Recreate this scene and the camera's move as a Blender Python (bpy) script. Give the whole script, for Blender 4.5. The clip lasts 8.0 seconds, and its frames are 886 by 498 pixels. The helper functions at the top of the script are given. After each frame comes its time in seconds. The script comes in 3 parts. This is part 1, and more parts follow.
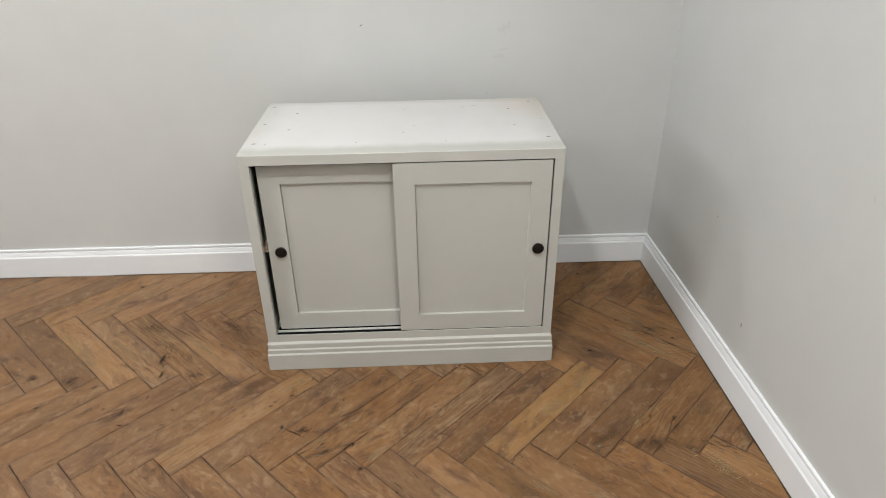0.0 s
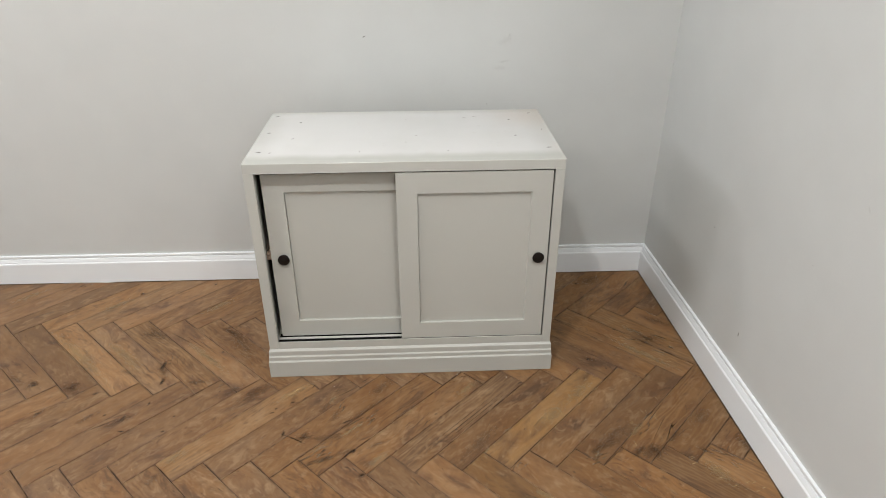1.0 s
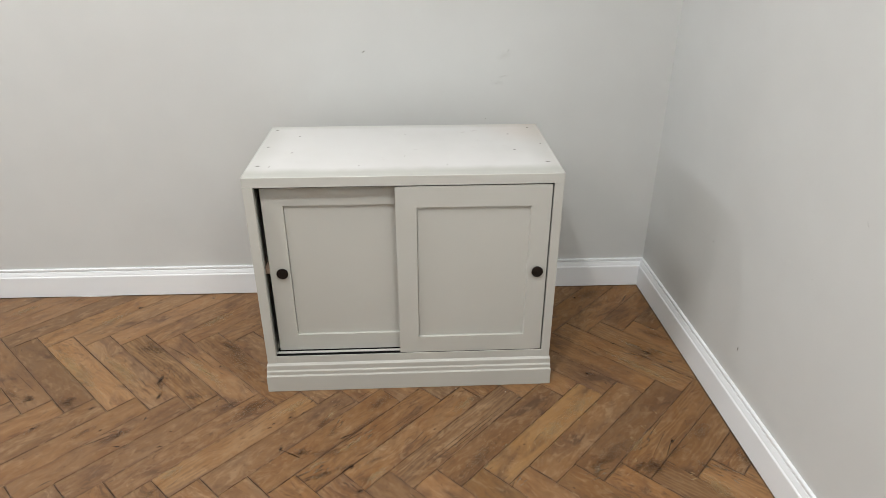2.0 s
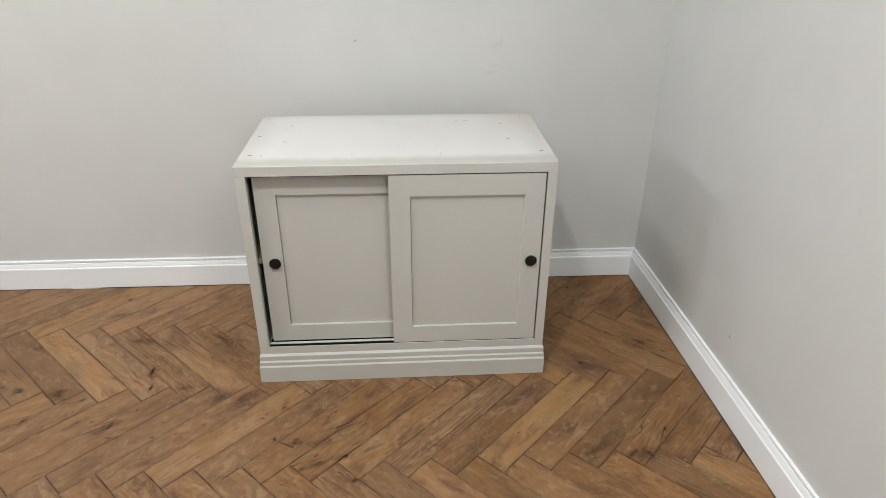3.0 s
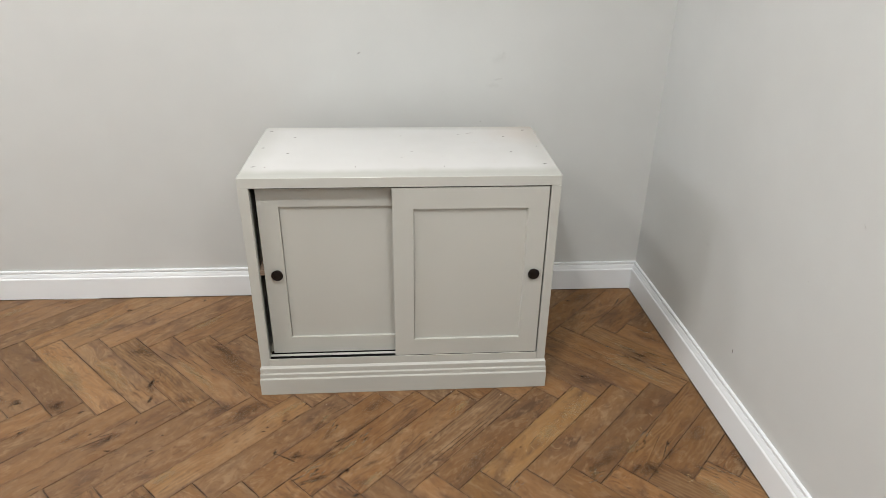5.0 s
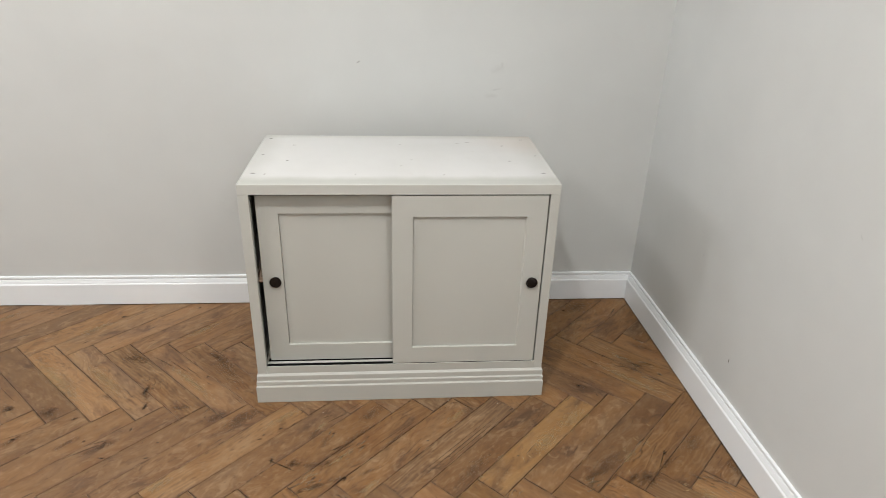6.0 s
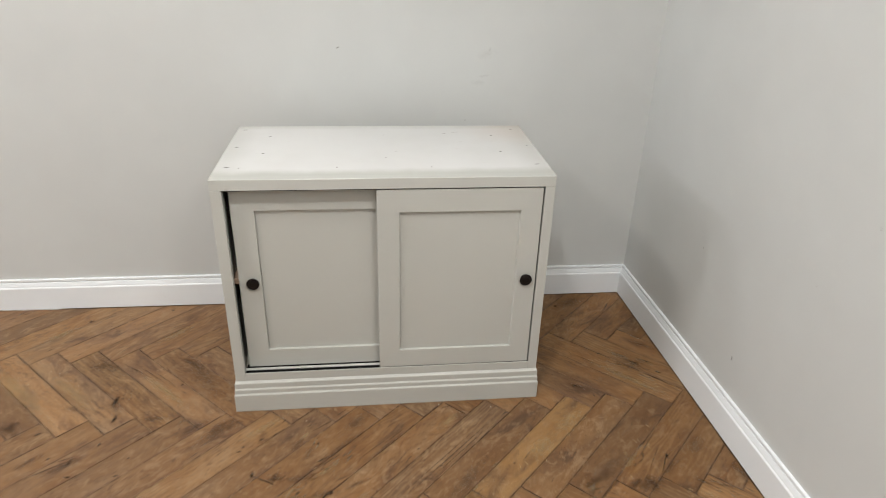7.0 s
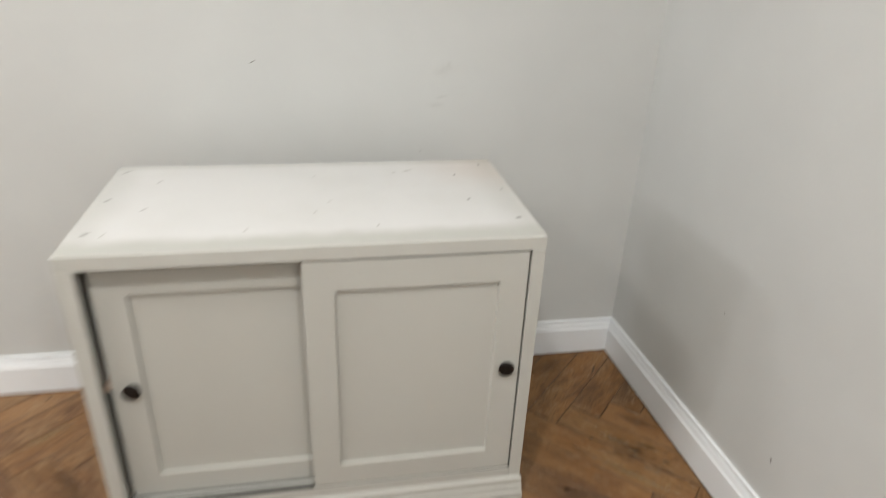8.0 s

◆ Instructions to follow
Retype the listing exactly. Pictures do not belong in the copy.

◆ Full output
Recreate this scene and the camera's move as a Blender Python (bpy) script. Give the whole script, for Blender 4.5. The clip lasts 8.0 seconds, and its frames are 886 by 498 pixels. The helper functions at the top of the script are given. After each frame comes its time in seconds. The script comes in 3 parts. This is part 1, and more parts follow.
0.0 s
1.0 s
2.0 s
3.0 s
5.0 s
6.0 s
7.0 s
8.0 s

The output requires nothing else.